The planet, detected using TESS (the Transiting Exoplanet Survey Satellite), also orbits in the habitable zone, the distance from a star that could allow liquid water to form on a planetary surface.
For planet c, of course, that’s almost certainly not the case; it most likely has a large, dense atmosphere, perhaps similar to Neptune’s, that would rule out surface water.
A moon might be one way around this. The longer a planet’s orbital period, the more likely it is to host a satellite, so it isn’t difficult to imagine a potentially habitable moon, à la the fictional Pandora.
The brightness of this system could make it a likely target in the continuing search for such “exomoons.”
The list of puzzling properties for this system continues. Measurements using a second detection method revealed a possible sibling planet with a 34-day orbit. This one does not, from Earth’s perspective, cross the face of its star, so its potential presence was revealed by “radial velocity.”
The light coming from a star shifts slightly to and fro as the gravity of an orbiting planet tugs it one way, then another; follow-up investigations will be needed to confirm that the sibling planet, suggested by radial velocity measurements, is really there.
Further investigation of this system also could prove important for understanding binary star systems, or pairs of stars that orbit each other. A companion star in this case orbits the primary star in just 230 years, allowing them to approach each other closely by interstellar standards.
The stars’ oval-shaped mutual orbit and close approach, along with a transiting planet on a long orbit around one of the stars, make this a standout system – one that will allow scientists to test their ideas about how planetary systems form and whether such unusual orbital configurations can manage to keep themselves stable over billions of years.

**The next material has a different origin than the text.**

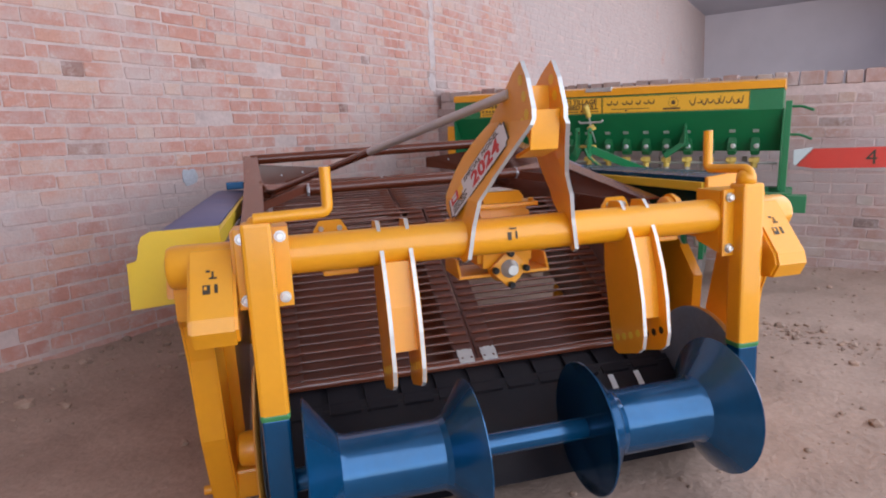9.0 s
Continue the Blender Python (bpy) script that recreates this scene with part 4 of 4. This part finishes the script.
def drill_box():
    body = part("seed_box", prism([(0.0, 1.502), (0.0, 1.362), (0.20, 1.075), (0.40, 1.075), (0.58, 1.362), (0.58, 1.502)], "x", -0.25, 2.275, 0.004), GREEN, drill)
    part("box_lid", prism([(-0.012, 1.5045), (0.59, 1.5045), (0.58, 1.545), (0.30, 1.585), (-0.008, 1.556)], "x", -0.255, 2.28, 0.004), YELLOW, drill, "yellow sheet lid")
    part("lid_latch", box((0.92, -0.02, 1.535), (1.12, 0.03, 1.566), 0.004), STEEL, drill, "grey latch plate")
    m = plane_pose((0, -0.0035, 0), (1, 0, 0), (0, 0, 1))
    for x0, x1 in ((0.0, 1.045), (1.05, 2.07)):
        bm = box((x0, -0.0035, 1.372), (x1, -0.0008, 1.492), 0)
        s = part("sign", bm, SIGN, body, "yellow sign with dark lettering")
        bars([(x0 + 0.001, 1.375, x0 + 0.004, 1.489), (x1 - 0.004, 1.375, x1 - 0.001, 1.489), (x0 + 0.004, 1.375, x1 - 0.004, 1.3765), (x0 + 0.004, 1.4875, x1 - 0.004, 1.489)], m, SIGN_INK, s, "sign_border")
        if x0 == 0:
            # the maker's name, a plain block a letter
            x = 0.02
            for w in (5, 4):
                for k in range(w):
                    bars([(x, 1.442, x + 0.020, 1.474)], m, SIGN_INK, s)
                    x += 0.029
                x += 0.02
            bars([(0.02 + 0.031 * k, 1.405, 0.038 + 0.031 * k, 1.426) for k in range(9)], m, SIGN_INK, s)
            bars([(0.02, 1.388, 0.30, 1.395)], m, SIGN_INK, s)
            letters("ZERO TILLAGE", 0.05, m @ Matrix.Translation((0.84, 1.460, 0.0004)), SIGN_INK, s, depth=0.0004, bold=0.0018)
            letters("SEED DRILL", 0.05, m @ Matrix.Translation((0.89, 1.421, 0.0004)), SIGN_INK, s, depth=0.0004, bold=0.0018)
            bars([(0.73, 1.385, 0.86, 1.392), (0.88, 1.384, 0.897, 1.398), (0.91, 1.385, 1.02, 1.392)], m, SIGN_INK, s)
        else:
            ribbons([[(x, 1.445, 0.004), (x + 0.012, 1.435, 0.006), (x + 0.03, 1.437, 0.005), (x + 0.034, 1.462, 0.003)] for x in (1.085, 1.13, 1.20, 1.24, 1.30, 1.36, 1.40)], m, SIGN_INK, s, "lettering")
            q = random.Random(9)
            ribbons([[(x, 1.44 + q.uniform(-0.012, 0.025), 0.002), (x + 0.010, 1.425 + q.uniform(-0.012, 0.01), 0.004), (x + 0.030, 1.42 + q.uniform(-0.01, 0.012), 0.005), (x + 0.042, 1.445 + q.uniform(-0.005, 0.025), 0.002)] for x in (1.68, 1.73, 1.755, 1.80, 1.845, 1.87, 1.92, 1.965, 1.99)], m, SIGN_INK, s, "lettering")
            bars([(1.12, 1.397, 1.40, 1.402), (1.225, 1.382, 1.24, 1.394), (1.50, 1.385, 1.62, 1.398)], m, SIGN_INK, s)
        for cx in ((0.42,) if x0 == 0 else (1.57,)):
            bm = bmesh.new()
            add_lathe(bm, [(-0.0045, 0.036), (-0.0038, 0.036)], (cx, 0, 1.435), "y", 24)
            r = part("sign_emblem", bm, SIGN_INK, s)
            part("emblem_field", lathe([(-0.0052, 0.033), (-0.0046, 0.033)], (cx, 0, 1.435), "y", 24), SIGN, r)
            part("emblem_core", lathe([(-0.0058, 0.016), (-0.0053, 0.016)], (cx, 0, 1.435), "y", 8), SIGN_INK, r)
    for x in (-0.262, 2.278):
        part("end_plate", prism([(0.0, 1.37), (0.06, 0.80), (0.46, 0.80), (0.585, 1.37)], "x", x, x + 0.008, 0.001), GREEN, drill)
    part("reflector_post", box((-0.345, 0.03, 1.05), (-0.265, 0.07, 1.305), 0.006), YELLOW, drill, "yellow upright plate")
    part("post_bracket", box((-0.30, 0.045, 0.80), (-0.264, 0.06, 1.05), 0.002), GREEN, drill)
    part("side_post", box((2.29, 0.08, 0.66), (2.33, 0.14, 1.42), 0.004), GREEN, drill)
    for z in (1.38, 1.19):
        smooth(part("side_lever", pipe(bend([(2.33, 0.10, z), (2.39, 0.08, z), (2.46, 0.05, z - 0.03)], 0.02), 0.009, 8), GREEN, drill))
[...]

Planet TOI 4633 c was discovered by 15 “citizen scientists” who pored over TESS data as part of the Planet Hunters TESS citizen science project.
Some 40,000 such volunteers regularly inspect “light curves” – lines that trace the amount of light coming from a star and that dip downward during a planet crossing, then curve back up when the crossing is finished.
Scientists investigating the system also got an assist from more than a century ago: archival data that was part of the Washington Double Star Catalog, maintained by the U.S. Naval Observatory, and was gathered between 1905 and 2011.